Portugal abriu 44 novas investigações em 2024 e não conseguiu concluir nenhuma. A chamada ‘Operação Admiral’, de fraude ao IVA, mantém-se como a única acusação da representação nacional na EPPO e aconteceu em 2023, estando ainda em julgamento.

Em visita a Portugal, a procuradora-geral europeia sublinhou junto das autoridades e Governo do país a necessidade de equipas dedicadas, mas o procurador José Ranito já apresentou ele próprio as dificuldades da equipa ao novo procurador-geral da República, à ministra da Justiça e ao seu gabinete e também ao ministro das Finanças, num processo de diálogo para justificar a necessidade, por exemplo, de mais dois procuradores delegados em Portugal, aumentando para oito o número nacional, um pedido feito já em 2022 ainda sem desfecho.

“Tem que haver definitivamente aqui um investimento e é esse o diálogo que estamos a manter (…). Não vemos do outro lado uma postura de bloqueio, mas por enquanto a situação não tem alterações”, disse.

A consequência de não o fazer, alertou, será “um cenário de estrangulamento da capacidade de resposta”, face ao aumento da carga de trabalho em 40% resultante das novas investigações abertas em 2024 e aquele que se espera pela tendência de crescimento nas fraudes aos fundos, segundo estimou o procurador nacional.

“A nossa filosofia não é competir com as autoridades nacionais, é reforçar a arquitetura antifraude e darmos um valor acrescido na resposta em termos de ação penal neste tipo de crimes e, portanto, não pretendemos minimamente competir com meios que estão ao dispor das autoridades nacionais.
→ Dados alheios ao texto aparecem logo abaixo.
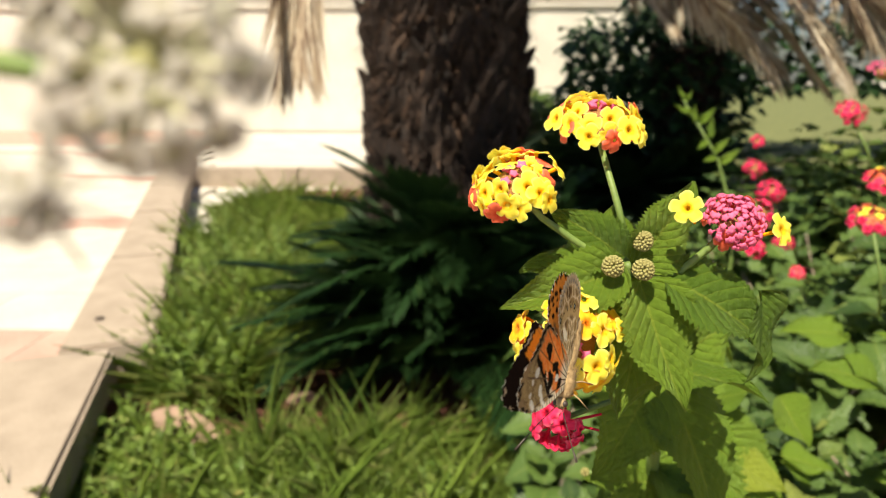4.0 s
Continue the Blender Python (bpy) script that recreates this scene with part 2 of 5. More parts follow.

Penso que a existência de equipas dedicadas é absolutamente essencial”, defendeu José Ranito.

O procurador apontou a necessidade de integrar elementos da Polícia Judiciária (PJ), Autoridade Tributária e Aduaneira (AT) e Guarda Nacional Republicana (GNR) em equipas policiais dedicadas.

A EPPO tem atualmente 24 Estados-membros, com a adesão em 2024 da Polónia e da Suécia.

O organismo, que funciona como um Ministério Público independente e altamente especializado, entrou em atividade a 01 de junho de 2021 e tem competência para investigar, instaurar ações penais, deduzir acusação e sustentá-la na instrução e no julgamento contra os autores das infrações penais lesivas dos interesses financeiros da União (por exemplo, fraude, corrupção ou fraude transfronteiriça ao IVA superior a 10 milhões de euros).